La loi du pays n° 2012-1 du 20 janvier 2012 a fixé la date du transfert de la compétence en matière de sécurité civile au 1er janvier 2014. Une annexe à la loi du pays a précisé les compétences transférées ainsi que les modalités de transfert.

La loi du pays n° 2012-2 du 20 janvier 2012 a fixé la date du transfert de la compétence en matière de droit civil, de règles concernant l'état civil et de droit commercial au 1er juillet 2013, sous réserve de la conclusion des conventions prévues aux articles 203 et 203-1 de la loi organique n° 99-209 du 19 mars 1999 relative à la Nouvelle-Calédonie et de l'adoption d'un arrêté du Gouvernement constatant la réalisation des extensions des textes législatifs et réglementaires demandées par la Nouvelle-Calédonie. Une annexe à la loi du pays a précisé les compétences transférées ainsi que les modalités de transfert.

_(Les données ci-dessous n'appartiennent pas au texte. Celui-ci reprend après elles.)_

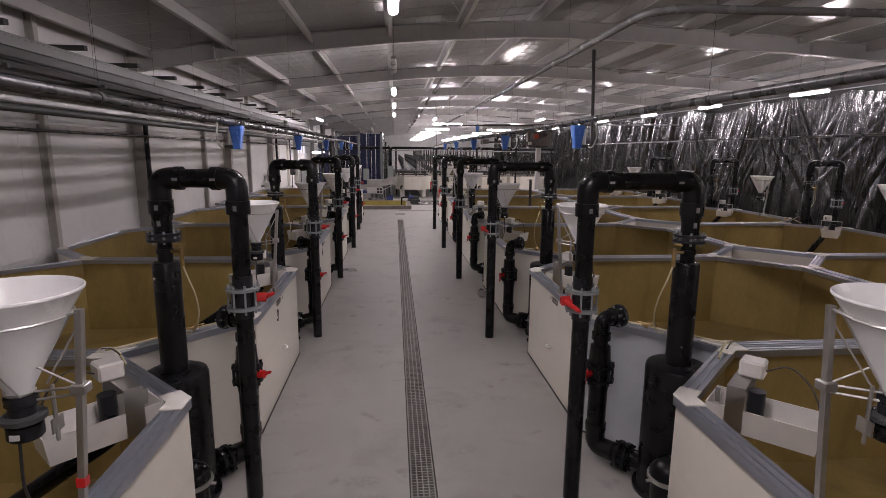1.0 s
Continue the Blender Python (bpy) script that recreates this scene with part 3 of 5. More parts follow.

En définitive, s’agissant des compétences intermédiaires, l’ensemble des six compétences à transférer sur la période 2009-2014, énumérées à l’article 21-III de la loi organique du 19 mars 1999 modifiée, est soit déjà transféré soit en cours de transfert jusqu’à la date butoir du 15 mai 2014. Deux des trois établissements publics ont également été transférés à la date du 1er janvier 2012.

Dès lors, il ne reste à transférer que les compétences inscrites à l’article 27 de la loi organique (communication audiovisuelle, enseignement supérieur et administration, contrôle administratif et budgétaire des provinces, communes et de leurs établissements publics), à l’initiative du congrès de la Nouvelle-Calédonie.

Le Gouvernement prendra part aux réflexions des signataires de l’accord de Nouméa pour permettre la pleine application de celui-ci dans le respect du consensus entre les différents partenaires. Le comité des signataires de l’accord devrait se réunir en présence du Premier ministre, avant la fin de l’année 2012, pour déterminer les prochaines étapes de son application.

2.– Refonte du Code minier : sortir de l’ambiguïté

Le nouveau code minier issu de l’ordonnance n° 2011-91 du 20 janvier 2011 portant codification de la partie législative du code minier précise l’état du droit en matière de recherche et d’exploitation des substances minérales en mer (domaine public, plateau continental et zone économique exclusive) et son livre VI expose l’état du droit en matière minière dans l’ensemble des collectivités ultramarines.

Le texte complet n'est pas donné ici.